CHALLENGE: Without the pictures, write out all the lines below exactly as they appear.

INFORMATION SHOWN:
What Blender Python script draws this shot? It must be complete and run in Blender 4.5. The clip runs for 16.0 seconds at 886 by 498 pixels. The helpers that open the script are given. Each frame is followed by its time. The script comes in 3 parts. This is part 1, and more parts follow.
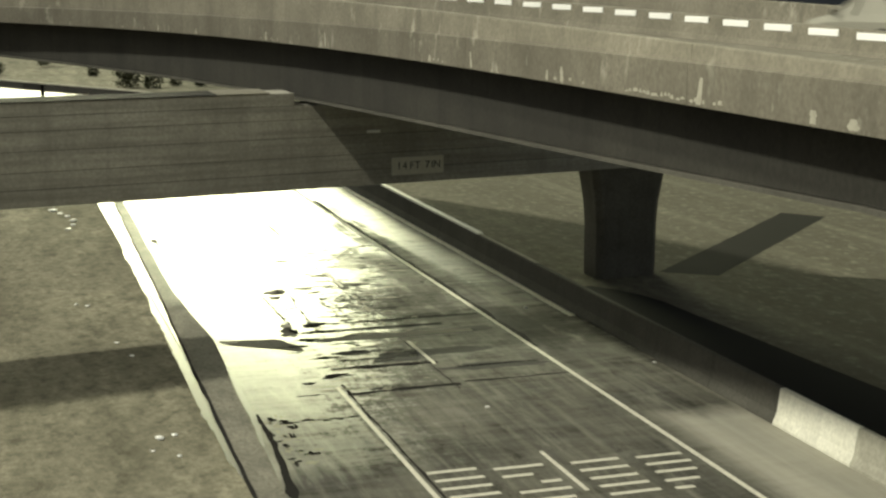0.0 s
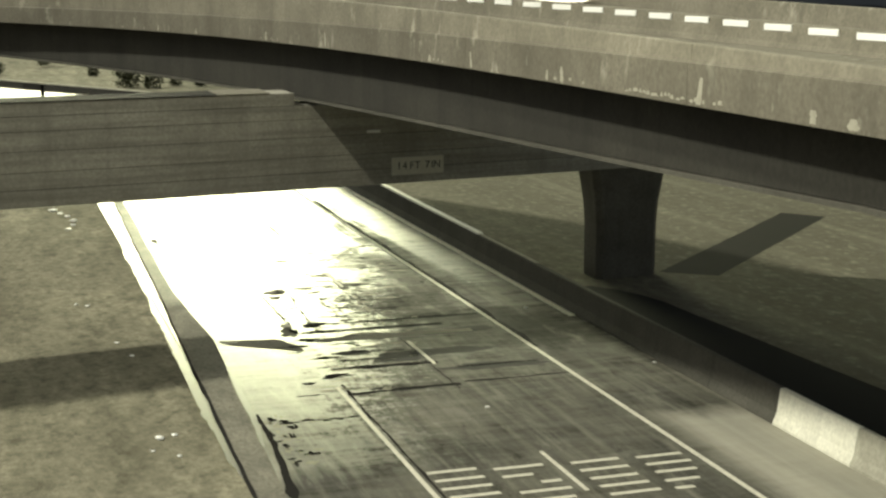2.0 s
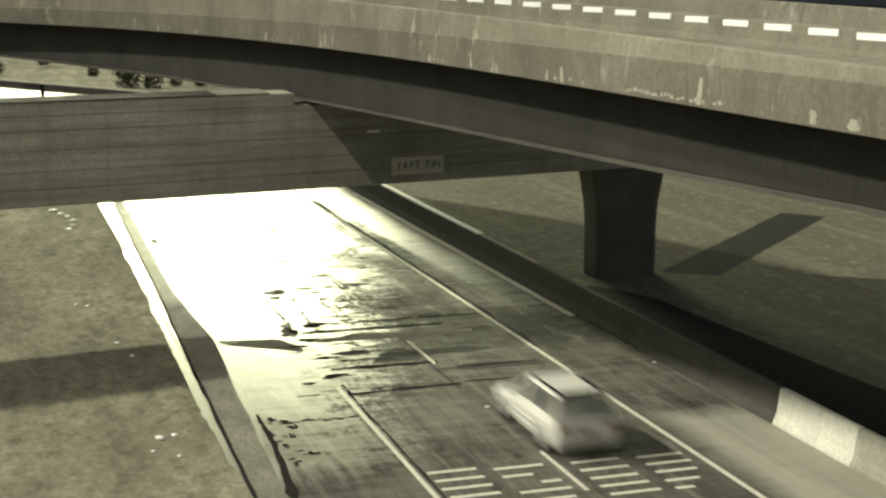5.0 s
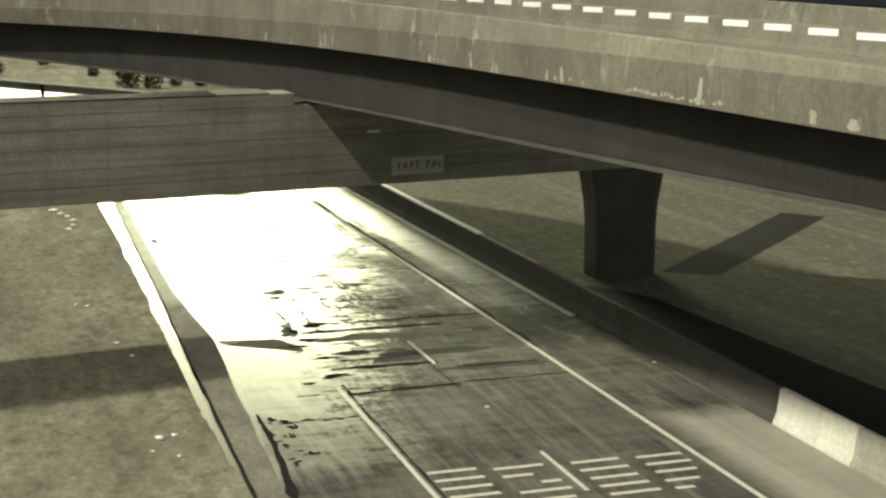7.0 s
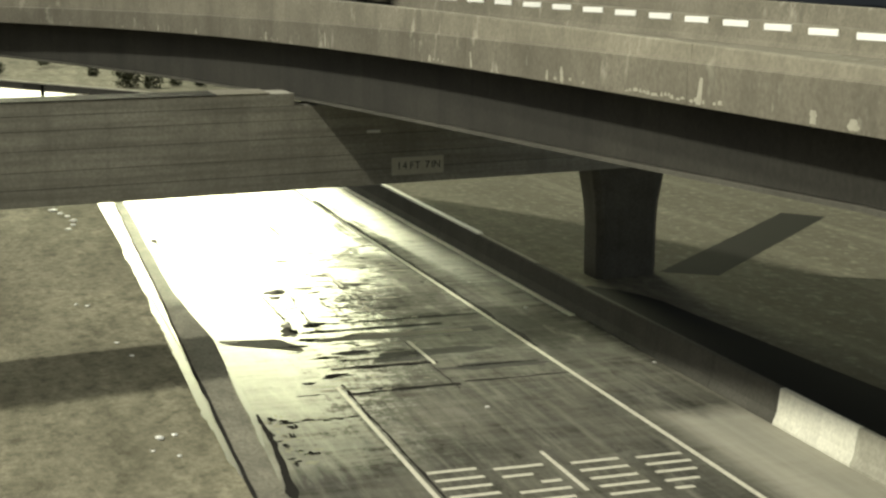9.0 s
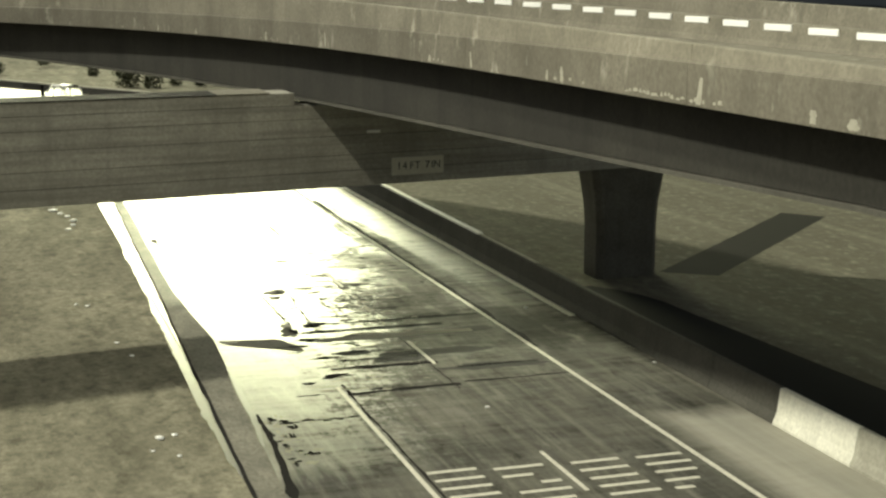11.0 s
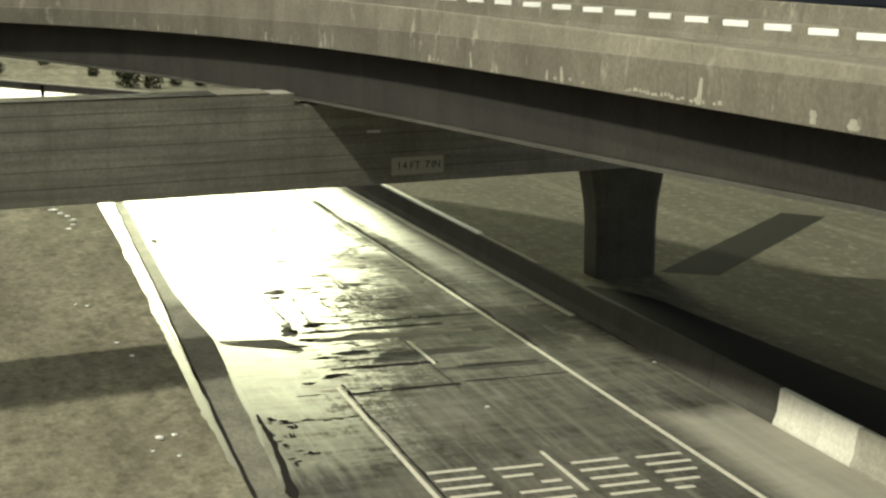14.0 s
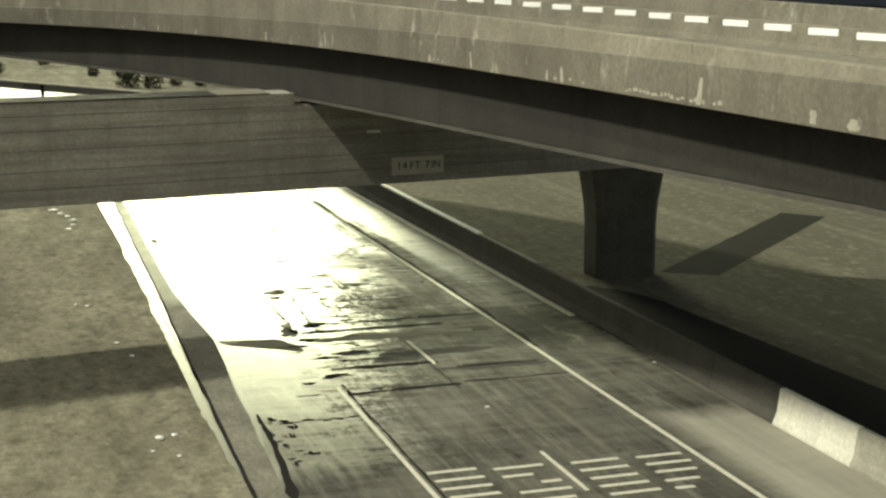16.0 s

SOLUTION BELOW:
What Blender Python script draws this shot? It must be complete and run in Blender 4.5. The clip runs for 16.0 seconds at 886 by 498 pixels. The helpers that open the script are given. Each frame is followed by its time. The script comes in 3 parts. This is part 1, and more parts follow.
0.0 s
2.0 s
5.0 s
7.0 s
9.0 s
11.0 s
14.0 s
16.0 s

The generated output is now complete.